Dia menjelaskan gerakan tanah pada lokasi ini akan berulang jika curah hujan tinggi dan sistem drainase tidak tertata dengan baik. Pihaknya menyarankan, saluran gorong-gorong yang tertimbun sebaiknya segera diperbaiki dengan cara menggunakan saluran yang kedap air, ditembok atau pemipaan.
"Selain drainase permukaan diperlukan drainase bawah permukaan atau sub surface drainage untuk mengurangi tekanan air pori. Jika curah hujan tinggi harap mewaspadai potensi retakan dan hancurnya atau runtuhnya bangunan terutama yang berada disepanjang retakan tersebut," ujarnya.
Apabila warga akan melakukan pengembangan pemukiman, dia mewanti-wanti agar tidak dilakukan di area sepanjang retakan. Pasalnya, tipe gerakan tanah rayapan dan retakan akan dapat terjadi di sekitar lokasi retakan lama.
PVMGB juga menyarankan agar pihak terkait segera membuat jalur evakuasi untuk mengantisipasi retakan dan longsoran yang mungkin saja terjadi. Masyarakat diimbau untuk waspada terutama saat dan setelah hujan yang berpotensi pada meluasnya pergerakan tanah. Sosialisasi terkait bencana pergerakan tanah juga harus dilakukan sebagai upaya mitigasi bencana gerakan tanah.
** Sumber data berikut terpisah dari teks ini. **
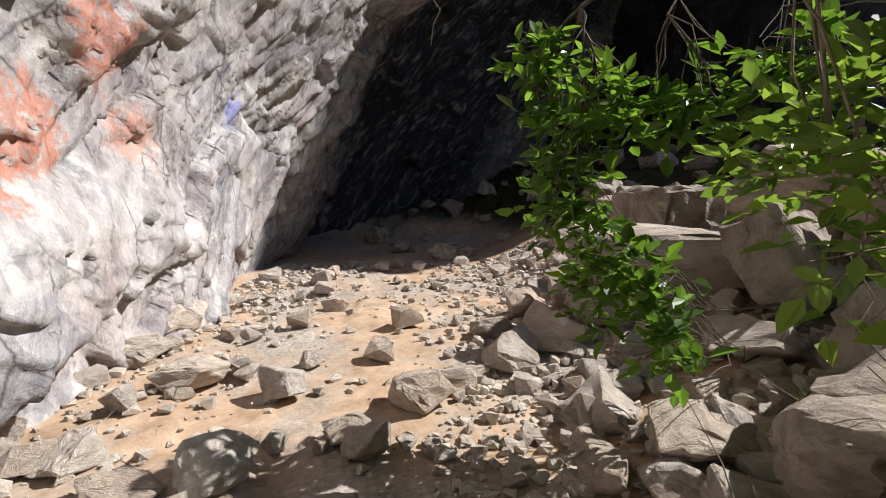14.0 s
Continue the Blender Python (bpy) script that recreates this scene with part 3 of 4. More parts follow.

"Waspadai juga daerah sekitar lereng jika muncul retakan tanah baik pada jalan maupun lahan agar segera ditutup agar air tidak masuk ke dalam retakan dan longsoran. Jika retakan bertambah lebar atau ditemukan retakan baru segera mengungsi dan melaporkan ke Pemerintah Daerah," tutupnya.